30.03.2023 - By Sebastian Späth

Eigentlich sei Mode ja Rechnen, behauptet Literaturnobelpreisträgerin Elfriede Jelinek in ihrem Stück »Das Licht im Kasten«. »Und zwar mit allem. Mit allem muss man rechnen.« Wenig fasst das vergangene Modejahrzehnt so treffend zusammen wie jene Zeilen der Dramatikerin. Dabei sind sie bereits 2016 erschienen, als wir uns noch mittendrin befanden in den meisten Umwälzungen – wenn sie nicht sogar noch unvorhersehbar waren. Angefangen bei den ökologischen Herausforderungen durch den Klimawandel, über die Auflösung traditioneller Geschlechterrollen, globale Einschnitte wie Corona nicht zu vergessen. Selten zuvor dürfte die Mode sich innerhalb einer Dekade in einem so umfänglichen Wandeln befunden haben.

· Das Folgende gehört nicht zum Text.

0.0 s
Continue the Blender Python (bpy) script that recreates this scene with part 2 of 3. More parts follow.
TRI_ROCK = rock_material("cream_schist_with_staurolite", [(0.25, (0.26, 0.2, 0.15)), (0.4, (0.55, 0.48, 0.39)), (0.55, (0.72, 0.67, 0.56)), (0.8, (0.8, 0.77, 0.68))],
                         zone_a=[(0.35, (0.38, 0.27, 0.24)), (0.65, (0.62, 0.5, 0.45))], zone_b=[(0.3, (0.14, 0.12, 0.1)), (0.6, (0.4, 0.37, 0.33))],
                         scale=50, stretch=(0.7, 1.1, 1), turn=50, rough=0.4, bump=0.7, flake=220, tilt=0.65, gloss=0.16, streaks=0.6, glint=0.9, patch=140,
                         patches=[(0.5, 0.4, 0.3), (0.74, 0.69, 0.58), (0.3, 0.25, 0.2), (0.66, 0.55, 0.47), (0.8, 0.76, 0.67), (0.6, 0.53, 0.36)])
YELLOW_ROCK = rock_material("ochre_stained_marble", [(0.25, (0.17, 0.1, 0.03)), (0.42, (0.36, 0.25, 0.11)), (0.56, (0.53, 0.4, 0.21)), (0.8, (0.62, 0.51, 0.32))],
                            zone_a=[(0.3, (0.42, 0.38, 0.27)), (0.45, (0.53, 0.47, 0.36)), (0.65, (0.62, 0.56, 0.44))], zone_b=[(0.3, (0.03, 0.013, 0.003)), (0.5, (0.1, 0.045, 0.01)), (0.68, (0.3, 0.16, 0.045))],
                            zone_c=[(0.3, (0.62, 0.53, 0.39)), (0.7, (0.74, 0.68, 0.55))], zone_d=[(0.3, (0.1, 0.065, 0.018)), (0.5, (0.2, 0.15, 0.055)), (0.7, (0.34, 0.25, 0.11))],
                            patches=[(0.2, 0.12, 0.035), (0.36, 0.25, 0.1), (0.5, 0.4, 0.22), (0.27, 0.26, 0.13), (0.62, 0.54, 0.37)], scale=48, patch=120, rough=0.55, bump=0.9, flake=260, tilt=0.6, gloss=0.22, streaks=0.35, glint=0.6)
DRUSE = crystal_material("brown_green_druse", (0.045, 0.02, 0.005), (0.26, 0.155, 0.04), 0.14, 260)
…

Der Blick zurück auf die vergangenen zehn Jahre Mode und ihre prägendsten Figuren, die  wir Ihnen hier vorstellen, macht deutlich: Kleidung ist mehr als ein Konsumobjekt – sie ist Ausdruck von Identität, sozialer Zugehörigkeit und Kultur. Ein Spiegel der Gesellschaft. Vor allen Dingen überrascht sie uns stets aufs Neue. Oder hätten Sie erwartet, dass ein männliches Sex-symbol im fortgeschrittenen Alter zum Vertreter einer Genderless-Fashion-Bewegung avanciert, die Kleider nicht mehr nur einem Geschlecht zuordnet? Gemeint ist Brad Pitt.

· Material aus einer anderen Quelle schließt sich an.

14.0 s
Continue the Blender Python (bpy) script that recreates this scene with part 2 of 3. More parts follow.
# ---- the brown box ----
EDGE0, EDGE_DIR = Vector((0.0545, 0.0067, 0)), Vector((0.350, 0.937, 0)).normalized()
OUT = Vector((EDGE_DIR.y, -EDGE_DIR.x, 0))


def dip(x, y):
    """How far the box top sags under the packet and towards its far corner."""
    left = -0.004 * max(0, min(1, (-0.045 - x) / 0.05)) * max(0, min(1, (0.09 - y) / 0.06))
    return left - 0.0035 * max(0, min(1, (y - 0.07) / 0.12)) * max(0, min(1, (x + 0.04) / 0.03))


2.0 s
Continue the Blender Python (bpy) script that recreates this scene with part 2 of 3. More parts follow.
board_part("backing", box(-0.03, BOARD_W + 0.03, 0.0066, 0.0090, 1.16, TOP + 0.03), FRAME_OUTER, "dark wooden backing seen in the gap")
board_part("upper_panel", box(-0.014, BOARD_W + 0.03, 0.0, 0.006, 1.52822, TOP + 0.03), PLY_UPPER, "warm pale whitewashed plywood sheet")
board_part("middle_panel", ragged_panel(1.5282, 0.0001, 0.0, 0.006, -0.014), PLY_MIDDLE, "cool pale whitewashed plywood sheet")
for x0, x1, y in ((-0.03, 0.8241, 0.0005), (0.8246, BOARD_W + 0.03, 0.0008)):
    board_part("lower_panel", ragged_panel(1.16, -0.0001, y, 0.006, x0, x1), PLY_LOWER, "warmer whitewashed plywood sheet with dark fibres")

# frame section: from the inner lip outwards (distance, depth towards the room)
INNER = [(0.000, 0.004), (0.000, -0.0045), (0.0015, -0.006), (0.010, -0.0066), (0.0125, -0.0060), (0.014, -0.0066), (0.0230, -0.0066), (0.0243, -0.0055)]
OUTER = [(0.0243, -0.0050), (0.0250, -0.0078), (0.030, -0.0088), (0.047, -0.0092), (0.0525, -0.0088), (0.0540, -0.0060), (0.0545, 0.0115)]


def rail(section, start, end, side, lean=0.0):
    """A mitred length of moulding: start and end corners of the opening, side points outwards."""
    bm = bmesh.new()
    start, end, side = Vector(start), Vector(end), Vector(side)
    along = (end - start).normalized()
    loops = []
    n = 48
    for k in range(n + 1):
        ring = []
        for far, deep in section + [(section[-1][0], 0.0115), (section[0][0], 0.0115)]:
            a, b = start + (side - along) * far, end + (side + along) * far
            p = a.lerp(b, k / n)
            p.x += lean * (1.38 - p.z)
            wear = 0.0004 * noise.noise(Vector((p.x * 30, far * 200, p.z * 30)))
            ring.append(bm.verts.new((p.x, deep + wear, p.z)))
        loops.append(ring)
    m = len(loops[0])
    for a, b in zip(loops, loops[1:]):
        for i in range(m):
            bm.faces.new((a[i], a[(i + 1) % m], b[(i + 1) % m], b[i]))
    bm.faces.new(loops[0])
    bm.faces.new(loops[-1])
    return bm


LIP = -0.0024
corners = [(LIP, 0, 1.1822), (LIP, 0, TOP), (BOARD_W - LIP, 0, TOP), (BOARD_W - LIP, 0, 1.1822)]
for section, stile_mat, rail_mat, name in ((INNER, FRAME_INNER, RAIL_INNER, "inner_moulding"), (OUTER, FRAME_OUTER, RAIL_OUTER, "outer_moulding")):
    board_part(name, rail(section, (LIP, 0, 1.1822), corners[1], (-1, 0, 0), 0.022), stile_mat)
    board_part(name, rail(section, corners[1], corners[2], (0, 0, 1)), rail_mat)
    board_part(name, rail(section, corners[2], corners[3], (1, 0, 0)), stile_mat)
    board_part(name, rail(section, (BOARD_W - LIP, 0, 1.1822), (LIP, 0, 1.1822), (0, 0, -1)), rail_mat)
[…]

Bei einer Filmpremiere im vergangenen Sommer zeigte der Hollywoodstar sich in einem rostfarbenen Leinenrock, der knapp an den Knien endete. Allein ist er mit dieser Kleiderwahl nicht. Als Popsänger Harry Styles 2020 als erster männlicher Cover-Star die amerikanische Vogue zierte, wählte er als Outfit ein Kleid.

Natürlich ging die Initiative vom Laufsteg aus. Von Designern wie Alessandro Michele für Gucci, Nicolas Ghesquière für Louis Vuitton oder Jean Paul Gaultier, der über Jahrzehnte Männerröcke als Teile seiner Kollektion präsentierte. Heute sprechen Mode-konzerne damit vor allem die junge Konsumentenschaft an, unter der eine viel freiere Vorstellung von Geschlecht vorherrscht als bei vorherigen Generationen. Studien zufolge identifizieren sich über 30 Prozent der Gen-Z als nicht heterosexuell.

Nicht weniger interessant ist die Erklärung der Modetheorie: Die Übertragung männlicher Kleidung in weibliche, die über Dekaden die Arbeit von Designer:innen bestimmte, sei mit diesem Modejahrzehnt abgeschlossen, sodass Innovation sich nun auf umgekehrtem Weg vollziehe: als Inszenierung des Mannes in Frauenkleidung. Bei einer Mode-Rückschau dürfen allerdings auch düstere Ereignisse nicht ausgelassen werden. Der Einsturz einer Textilfabrik in Bangladesch vor ziemlich genau zehn Jahren war so eines: mehr als tausend Menschen starben, über 2000 wurden verletzt. Es war der bislang größte Unfall in der Textilindustrie.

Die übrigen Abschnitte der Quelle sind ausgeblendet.